Characterized by symmetrical straight lines, slender shapes and graciousness of form, but leaning toward the exotic (with a pinch of the erotic, reflecting changing sexual morés in the 1920s and ’30s), the Art Deco period not only influenced couture and architecture, but furniture, sculpture, jewelry and graphic design as well.

And especially movies, Fischer said. “It would not be an overstatement to suggest that, in the ’20s and ’30s, every aspect of American film form was affected by the style Moderne,” she said, including set design and decoration (which eventually influenced home decor); costuming, especially of actresses; the “carriage” and physiognomy of actors through stage blocking and posing; the graphics of movie posters, and even the architecture of American movie theatres.

With 60 million-90 million American moviegoers a week by 1930, “The ubiquity of the Art Deco mode on movie screens of the era helped to popularize contemporary design in America,” Fischer said. In addition to the broad international force of the movement, there were a large number of European émigrés working in Hollywood, who brought a certain continental sophistication that influenced American culture, she said.

In MGM and Warner Bros. melodramas of the 1920s, when the desires of a forward-thinking woman propel the drama, the scene is often set in a lavish Art Deco home.

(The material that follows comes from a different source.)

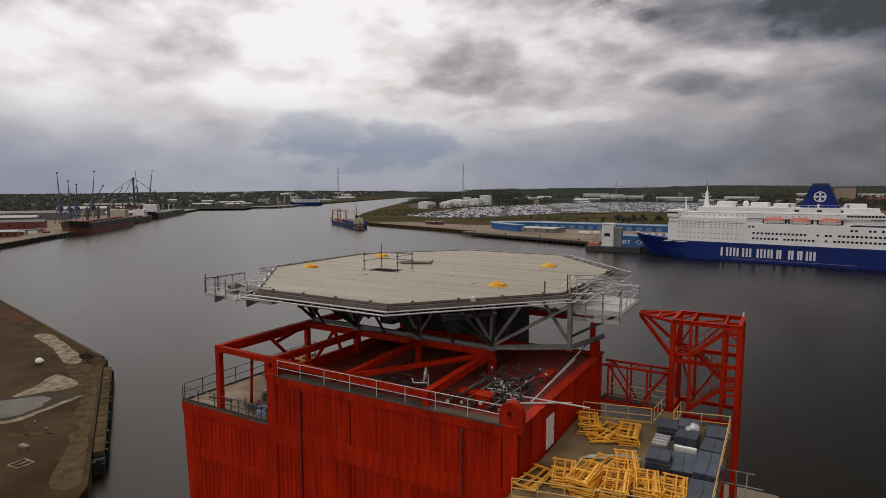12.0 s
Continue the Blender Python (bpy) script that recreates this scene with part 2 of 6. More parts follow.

Greta Garbo’s 1929 silent classic “The Kiss,” for example, depicts a bored housewife who takes a lover, which eventually leads to her husband’s death and her own trial for his homicide. “The style Moderne signals not only female autonomy but danger, clearly associated with such liberation,” Fischer said. “The avant-garde environment in which she navigates [is illustrated] both spatially and morally.”

These melodramas, and the RKO musicals of the era, include “Deco touches,” such as an insistent geometry, a subtle use of indirect illumination, a nod to exoticism and, finally, “the sheer obsession with women — a Deco hallmark inherited from Art Nouveau,” Fischer said.

By 1935, the influence of Art Deco became so prominent that “America was beginning to challenge the pre-eminence of French couture — and America’s defiance was tied to the cinema,” Fischer said. “Hence a mere decade after the Art Deco exposition of 1925 — an event whose wares the United States did not produce and could only hope to imitate — America’s artistic ‘anxiety of influence’ had morphed into a stylistic ‘delusion of grandeur.’”

Art Deco’s influence lives on, if in diminished form, Fischer said. “Both the Great Depression and World War II obviously created an atmosphere in which questions of style and glamour were somewhat de-emphasized — in the ‘real’ world, at least, if not always on screen,” she said. Fads in furniture and clothing emerge all the time, but thus far have failed to earn a tag comparable to Art Deco.

“On some level, the Art Deco style has never really retreated, which is one sure sign of its ‘classicism’ and vitality. For the past decade or so, Art Deco has had a strong influence on contemporary design, as in large, curvilinear furniture, in the revival of the popularity of Fiestaware pottery and in the architectural style of such local shopping centers as The Galleria in Mt. Lebanon.”